» **WHAT THE TASK ASKS**:
Will you repeat only the lines beginning at the one that mentions "finishes the script." and ending at the one that mentions "(-0.169, 0.250, -0.032, 0.294, 0.001)]", both of them included, exactly?

** begin **

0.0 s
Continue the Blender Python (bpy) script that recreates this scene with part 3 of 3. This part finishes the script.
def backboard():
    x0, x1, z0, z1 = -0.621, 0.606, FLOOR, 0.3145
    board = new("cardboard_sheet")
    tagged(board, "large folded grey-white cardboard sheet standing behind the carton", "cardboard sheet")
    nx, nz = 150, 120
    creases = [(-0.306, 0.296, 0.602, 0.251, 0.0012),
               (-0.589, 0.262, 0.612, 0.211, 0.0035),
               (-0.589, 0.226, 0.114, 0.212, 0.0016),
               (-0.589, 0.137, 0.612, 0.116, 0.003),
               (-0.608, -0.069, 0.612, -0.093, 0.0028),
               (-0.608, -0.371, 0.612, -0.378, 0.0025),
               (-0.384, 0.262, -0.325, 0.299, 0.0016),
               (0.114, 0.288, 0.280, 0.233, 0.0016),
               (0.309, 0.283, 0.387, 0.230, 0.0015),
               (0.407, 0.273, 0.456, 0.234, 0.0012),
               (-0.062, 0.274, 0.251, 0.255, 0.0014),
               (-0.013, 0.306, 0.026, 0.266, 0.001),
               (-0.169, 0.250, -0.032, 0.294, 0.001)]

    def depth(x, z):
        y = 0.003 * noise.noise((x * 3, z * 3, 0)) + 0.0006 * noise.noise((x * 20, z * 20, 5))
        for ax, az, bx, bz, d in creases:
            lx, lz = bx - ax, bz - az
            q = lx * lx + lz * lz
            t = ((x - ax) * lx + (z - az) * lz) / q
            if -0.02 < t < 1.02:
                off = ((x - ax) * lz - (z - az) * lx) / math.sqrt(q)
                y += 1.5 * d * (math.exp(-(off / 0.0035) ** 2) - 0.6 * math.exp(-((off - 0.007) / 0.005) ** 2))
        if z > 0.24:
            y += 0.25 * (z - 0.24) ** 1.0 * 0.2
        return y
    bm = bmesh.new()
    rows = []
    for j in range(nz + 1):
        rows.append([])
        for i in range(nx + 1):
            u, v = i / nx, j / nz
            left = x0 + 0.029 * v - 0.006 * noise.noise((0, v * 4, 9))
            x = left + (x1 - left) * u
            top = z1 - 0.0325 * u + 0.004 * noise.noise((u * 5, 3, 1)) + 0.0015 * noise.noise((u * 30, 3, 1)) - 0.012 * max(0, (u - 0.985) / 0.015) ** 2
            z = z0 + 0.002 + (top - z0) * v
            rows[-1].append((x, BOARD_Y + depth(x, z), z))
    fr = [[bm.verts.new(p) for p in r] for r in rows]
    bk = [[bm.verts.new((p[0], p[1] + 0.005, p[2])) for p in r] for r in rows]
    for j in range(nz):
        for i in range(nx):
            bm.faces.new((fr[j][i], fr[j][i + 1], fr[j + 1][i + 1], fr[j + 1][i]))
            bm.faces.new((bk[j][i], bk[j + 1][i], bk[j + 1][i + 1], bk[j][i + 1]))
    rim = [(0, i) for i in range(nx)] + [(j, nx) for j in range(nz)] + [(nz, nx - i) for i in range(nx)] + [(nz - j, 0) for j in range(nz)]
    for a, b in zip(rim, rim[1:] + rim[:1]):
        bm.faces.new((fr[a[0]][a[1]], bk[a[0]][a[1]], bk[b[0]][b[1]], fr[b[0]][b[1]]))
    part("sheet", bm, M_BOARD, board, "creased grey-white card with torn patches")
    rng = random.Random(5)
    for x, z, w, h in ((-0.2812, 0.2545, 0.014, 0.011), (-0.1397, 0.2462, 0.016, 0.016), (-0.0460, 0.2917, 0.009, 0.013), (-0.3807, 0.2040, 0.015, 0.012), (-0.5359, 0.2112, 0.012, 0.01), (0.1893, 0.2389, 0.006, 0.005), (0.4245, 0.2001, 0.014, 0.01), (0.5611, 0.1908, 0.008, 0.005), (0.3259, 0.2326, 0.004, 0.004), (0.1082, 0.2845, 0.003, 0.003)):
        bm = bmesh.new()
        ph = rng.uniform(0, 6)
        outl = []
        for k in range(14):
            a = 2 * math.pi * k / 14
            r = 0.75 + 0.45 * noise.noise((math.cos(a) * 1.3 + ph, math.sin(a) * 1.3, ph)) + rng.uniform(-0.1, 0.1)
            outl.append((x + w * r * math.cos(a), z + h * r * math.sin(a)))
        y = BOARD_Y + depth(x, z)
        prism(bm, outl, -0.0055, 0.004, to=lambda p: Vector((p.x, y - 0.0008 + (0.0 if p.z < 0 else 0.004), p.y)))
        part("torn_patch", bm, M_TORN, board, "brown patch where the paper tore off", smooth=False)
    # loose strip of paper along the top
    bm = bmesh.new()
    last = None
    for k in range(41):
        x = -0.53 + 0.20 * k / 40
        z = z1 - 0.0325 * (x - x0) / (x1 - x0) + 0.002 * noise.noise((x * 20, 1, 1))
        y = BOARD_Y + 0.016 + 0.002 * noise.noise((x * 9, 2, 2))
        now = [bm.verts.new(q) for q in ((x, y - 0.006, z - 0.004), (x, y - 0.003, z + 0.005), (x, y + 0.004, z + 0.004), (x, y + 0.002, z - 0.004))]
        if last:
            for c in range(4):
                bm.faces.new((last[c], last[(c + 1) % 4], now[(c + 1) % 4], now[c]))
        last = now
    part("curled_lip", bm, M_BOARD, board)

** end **
** begin **

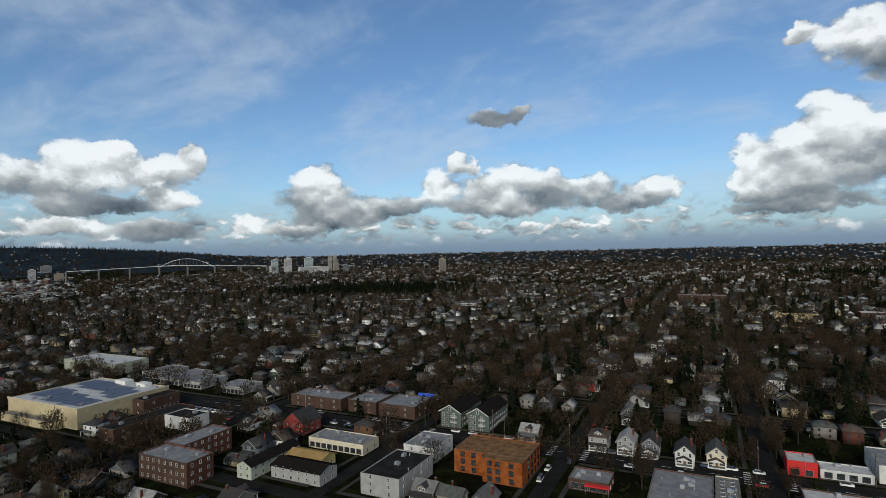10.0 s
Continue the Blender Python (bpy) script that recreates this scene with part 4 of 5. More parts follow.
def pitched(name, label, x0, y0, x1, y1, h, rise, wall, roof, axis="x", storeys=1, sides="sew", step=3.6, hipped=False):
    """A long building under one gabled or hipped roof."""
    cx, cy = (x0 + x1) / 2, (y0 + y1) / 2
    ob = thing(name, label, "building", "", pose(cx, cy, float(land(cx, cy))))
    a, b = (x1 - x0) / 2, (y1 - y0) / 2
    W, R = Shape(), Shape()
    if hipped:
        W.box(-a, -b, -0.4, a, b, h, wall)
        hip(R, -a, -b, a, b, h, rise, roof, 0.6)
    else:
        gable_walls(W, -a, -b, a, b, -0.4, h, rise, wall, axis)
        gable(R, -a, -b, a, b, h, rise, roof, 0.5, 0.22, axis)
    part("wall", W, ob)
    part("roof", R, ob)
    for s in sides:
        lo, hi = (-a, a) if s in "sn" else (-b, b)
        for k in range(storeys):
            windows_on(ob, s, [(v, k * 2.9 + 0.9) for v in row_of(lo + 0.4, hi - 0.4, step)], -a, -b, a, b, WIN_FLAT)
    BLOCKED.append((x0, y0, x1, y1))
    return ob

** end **

» **RESULT OF THE EXERCISE**:
Continue the Blender Python (bpy) script that recreates this scene with part 3 of 3. This part finishes the script.
def backboard():
    x0, x1, z0, z1 = -0.621, 0.606, FLOOR, 0.3145
    board = new("cardboard_sheet")
    tagged(board, "large folded grey-white cardboard sheet standing behind the carton", "cardboard sheet")
    nx, nz = 150, 120
    creases = [(-0.306, 0.296, 0.602, 0.251, 0.0012),
               (-0.589, 0.262, 0.612, 0.211, 0.0035),
               (-0.589, 0.226, 0.114, 0.212, 0.0016),
               (-0.589, 0.137, 0.612, 0.116, 0.003),
               (-0.608, -0.069, 0.612, -0.093, 0.0028),
               (-0.608, -0.371, 0.612, -0.378, 0.0025),
               (-0.384, 0.262, -0.325, 0.299, 0.0016),
               (0.114, 0.288, 0.280, 0.233, 0.0016),
               (0.309, 0.283, 0.387, 0.230, 0.0015),
               (0.407, 0.273, 0.456, 0.234, 0.0012),
               (-0.062, 0.274, 0.251, 0.255, 0.0014),
               (-0.013, 0.306, 0.026, 0.266, 0.001),
               (-0.169, 0.250, -0.032, 0.294, 0.001)]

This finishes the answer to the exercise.